Nicht angekommen

Es kann wirklich keiner behaupten, daß ich nicht versucht hätte, „anzukommen“.
Vor der Übernahme der DDR war ich übrigens noch auf zwei Montagsdemos in Greifswald – Kollegen hatten mich überredet. Bei der Zweiten brüllten dann schon die Ersten die Parole „Wir sind ein Volk“, und das war es dann für mich. Wie ihr merkt, bin ich erst spät und nur kurz bei den Demos eingestiegen. Inzwischen ärger ich mich schon lange, da überhaupt gewesen zu sein.

Der Rest ergab sich dann, gefragt wurde keiner, das Land – mein Land – wurde verscherbelt, im KKW verloren mit mir 9000 Menschen ihre Arbeit, und ich kam in eine „Arbeitsbeschaffungsmaßnahme“ nach Westberlin.
Hier kürze ich mal ab.

Ich hatte mich damit abgefunden, jetzt in einer BRD zu leben.
Was sollte ich auch machen,und übrigens, wurde überhaupt jemand gefragt?

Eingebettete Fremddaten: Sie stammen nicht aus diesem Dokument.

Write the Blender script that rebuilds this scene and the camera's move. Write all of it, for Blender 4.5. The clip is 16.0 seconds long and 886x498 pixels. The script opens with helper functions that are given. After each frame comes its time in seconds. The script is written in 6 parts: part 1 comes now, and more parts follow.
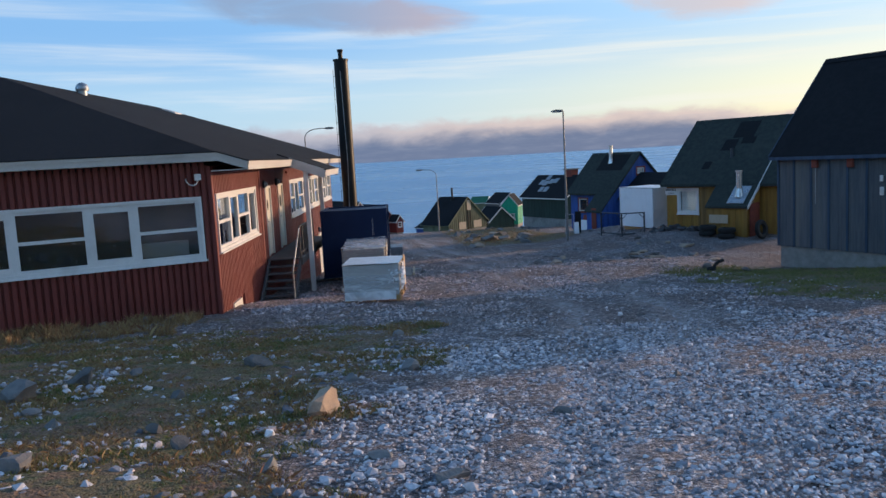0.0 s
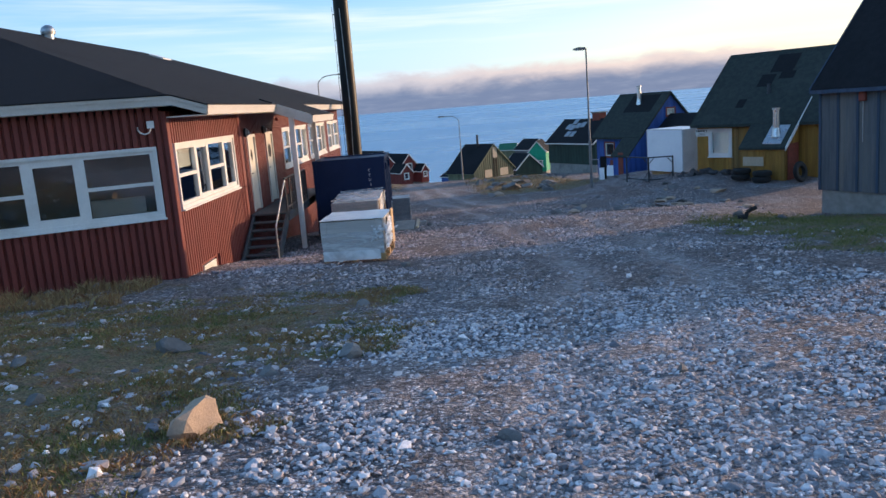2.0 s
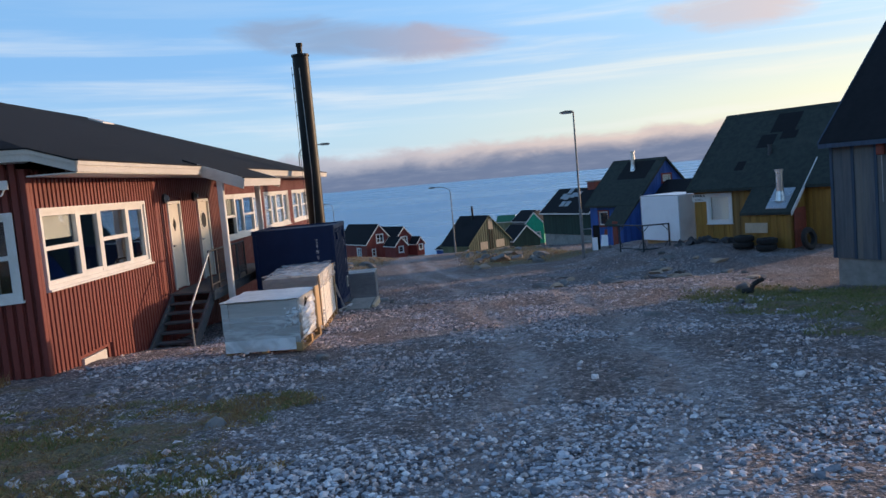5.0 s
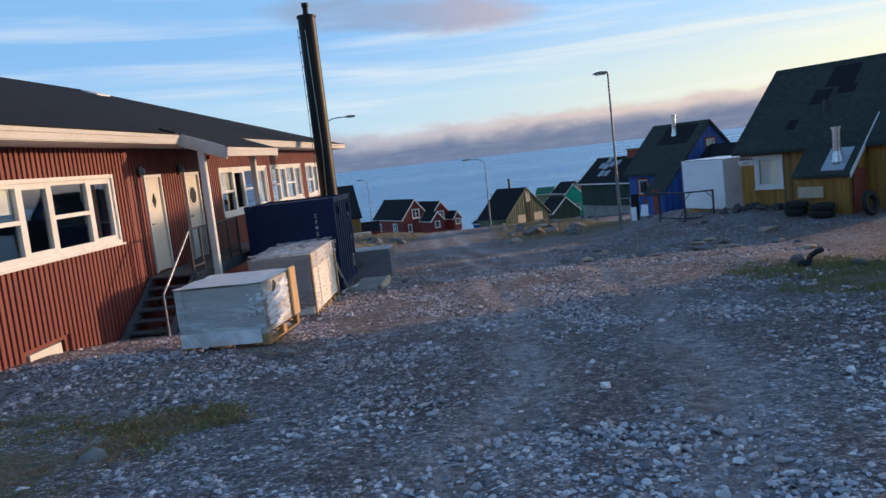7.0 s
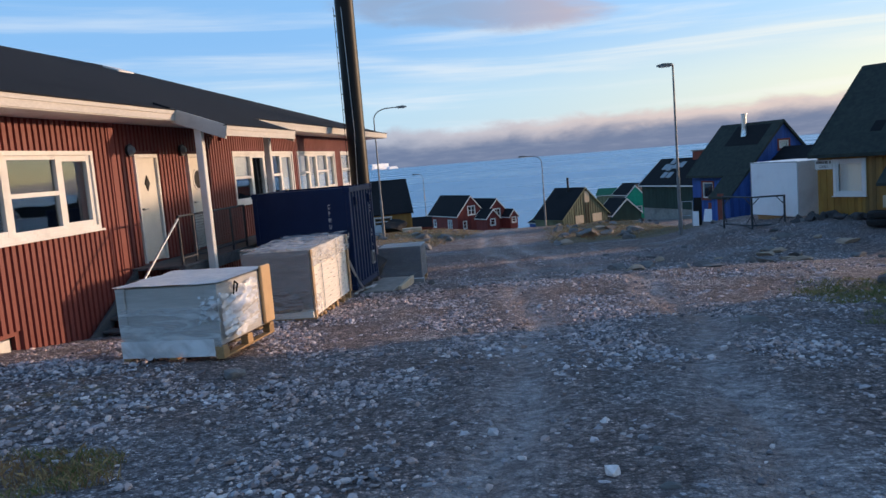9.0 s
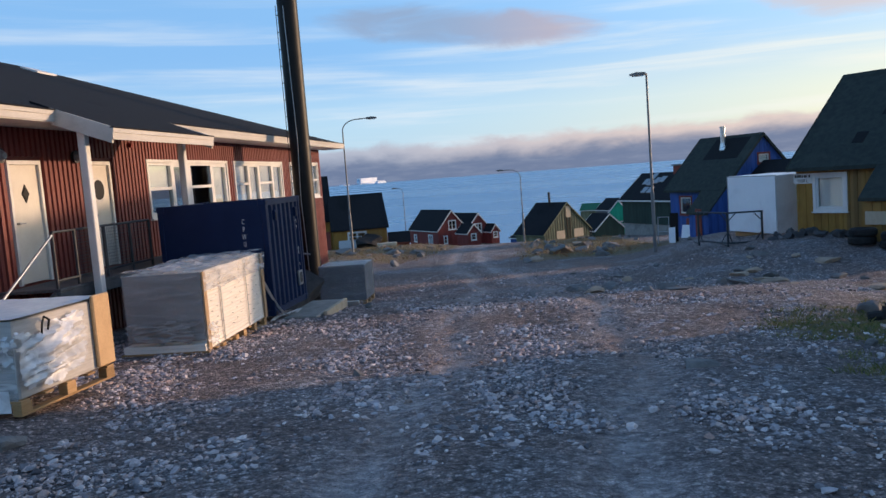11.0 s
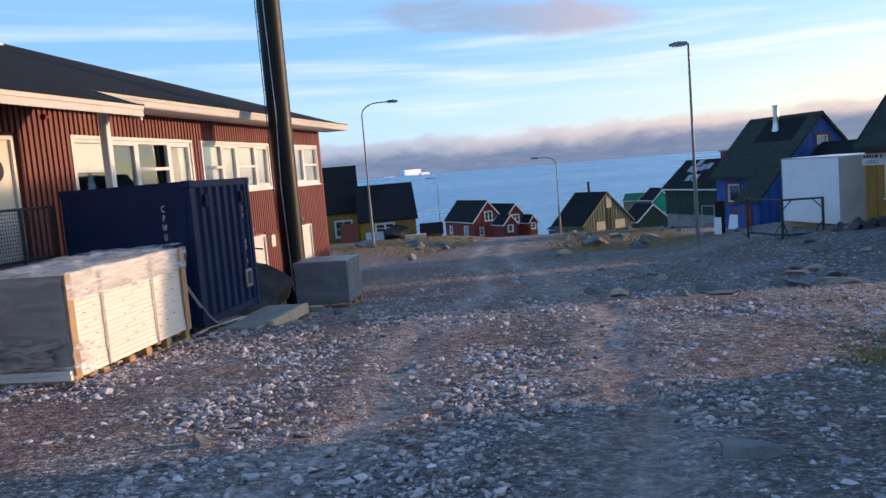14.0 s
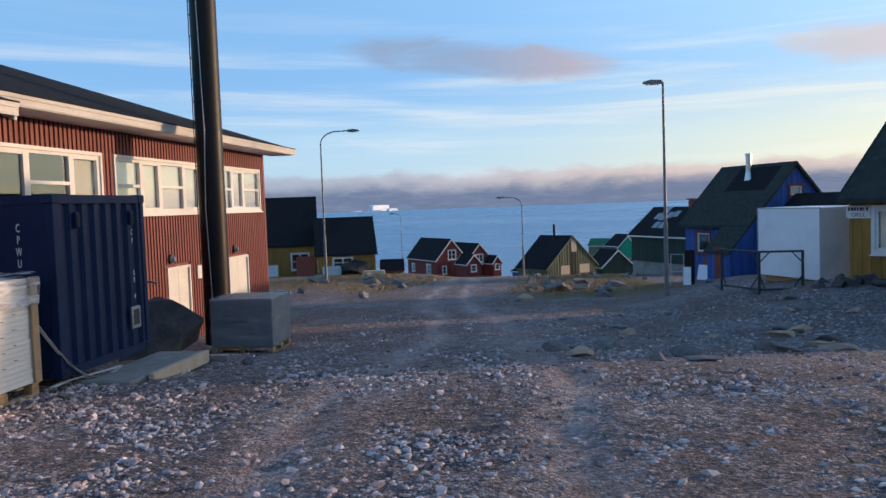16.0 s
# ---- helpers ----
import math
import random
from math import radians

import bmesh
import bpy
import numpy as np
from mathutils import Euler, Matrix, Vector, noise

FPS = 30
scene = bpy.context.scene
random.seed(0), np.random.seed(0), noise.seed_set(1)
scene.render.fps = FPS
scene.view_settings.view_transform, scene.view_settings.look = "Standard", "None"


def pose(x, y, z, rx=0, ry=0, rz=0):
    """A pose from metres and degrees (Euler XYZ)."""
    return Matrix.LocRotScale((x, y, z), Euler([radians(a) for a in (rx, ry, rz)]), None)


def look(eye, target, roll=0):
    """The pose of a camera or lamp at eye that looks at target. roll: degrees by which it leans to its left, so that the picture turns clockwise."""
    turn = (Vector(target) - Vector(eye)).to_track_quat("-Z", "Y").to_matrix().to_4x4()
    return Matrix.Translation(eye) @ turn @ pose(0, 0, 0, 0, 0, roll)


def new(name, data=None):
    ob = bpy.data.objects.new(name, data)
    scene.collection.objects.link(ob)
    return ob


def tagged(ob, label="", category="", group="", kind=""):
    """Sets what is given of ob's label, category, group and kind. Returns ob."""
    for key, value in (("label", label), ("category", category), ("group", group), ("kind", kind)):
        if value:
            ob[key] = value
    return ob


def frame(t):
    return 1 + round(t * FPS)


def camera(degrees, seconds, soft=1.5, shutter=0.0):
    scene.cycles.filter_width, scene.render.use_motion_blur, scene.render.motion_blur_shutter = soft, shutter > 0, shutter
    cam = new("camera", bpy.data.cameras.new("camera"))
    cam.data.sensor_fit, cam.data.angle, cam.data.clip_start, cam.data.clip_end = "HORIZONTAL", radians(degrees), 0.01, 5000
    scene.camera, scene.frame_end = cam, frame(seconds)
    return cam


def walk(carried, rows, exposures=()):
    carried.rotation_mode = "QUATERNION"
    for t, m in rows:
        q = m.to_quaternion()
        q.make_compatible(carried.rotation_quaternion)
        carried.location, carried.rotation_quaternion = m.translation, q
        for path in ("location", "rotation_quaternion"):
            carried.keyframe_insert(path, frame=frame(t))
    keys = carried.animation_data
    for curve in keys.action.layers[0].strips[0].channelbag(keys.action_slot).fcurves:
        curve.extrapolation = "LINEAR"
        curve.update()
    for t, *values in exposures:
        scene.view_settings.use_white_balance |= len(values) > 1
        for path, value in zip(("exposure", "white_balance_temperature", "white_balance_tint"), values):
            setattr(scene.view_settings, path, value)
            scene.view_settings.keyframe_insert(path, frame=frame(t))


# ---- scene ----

In den nächsten Jahren lernte ich das alles kennen, was uns die DDR so vorenthielt: Steuererklärungen, Pornos, Arbeitsamt, MäckDoof. In Greifswald gab es endlich den ersten Puff. Also all die Sachen eben, ohne die man im Westen nicht leben kann. Im neu installierten Westfernsehen – Greifswald zählte zum „Tal der Ahnungslosen“ – erfuhr ich die unglaublichsten Dinge über mein verschwundenes Land oder die „westlichen Werte“.

Nun dachte ich, daß der Westen sich nach ein paar Jahren Anti-DDR-Hetze und Kapitalismusverklärung so langsam beruhigen würde. Es wurde aber immer schlimmer: Die Russen wurden zu Feinden erklärt, die deutsche Sprache wurde neu verballhornt, Flaschensammler gehörte zum normalen Straßenbild. Aus FKK wurde Porno, aus Arbeitsplätzen Jobs, aus CO2 ein Klimakiller… und aus dem Osten kamen nur Nazis – mangels damaliger Aufarbeitung. Erzählte man uns. Und da ist noch viel mehr.

Ich spürte, daß ich mich veränderte – ich ging in eine Abwehrhaltung. Das hatte ich früher nicht nötig. Und ich war bekannt als Meckerkopf, was Unzulänglichkeiten im DDR-Alltag anging. Aber ich sprühte eben auch keine Scheißhausparolen an Häuserwände, rief nicht zum Umsturz auf oder stellte einen Ausreiseantrag. Warum auch?

 Das Thema DDR wird schon länger im Schwiegerfamilienkreis vermieden, weil ich gerne – etwas nachdrücklicher – meine Pro-DDR-Ansichten vertete.

 Inzwischen geht mir fast der gesamte BRD-Laden zu weiten Teilen am Arsch vorbei. Nicht, weil sich für mich persönlich nichts verbesserte, sondern, weil ich den Absturz vieler Bekannter und Kumpels erlebte. Weil in Krefeld der zweite Mensch der mich ansprach, ein Bettler war.
Und weil Kapitalismus etwas war, womit wir abgeschlossen hatten im Osten.

 Nicht angekommen sein, westdeutsch-plakativ für Menschen aus der DDR, welche diese peinliche BRD nicht als ihr Land akzeptieren können.

Na dann, und ihr –  schon angekommen? Oder schon aufgegeben?

Ein Kommentar:

  1. Sieh es mal so – die haben uns einfach nicht mitgenommen. Das sind doch die Sprüche der DEP. Den Wähler mitnehmen, den Wähler abholen.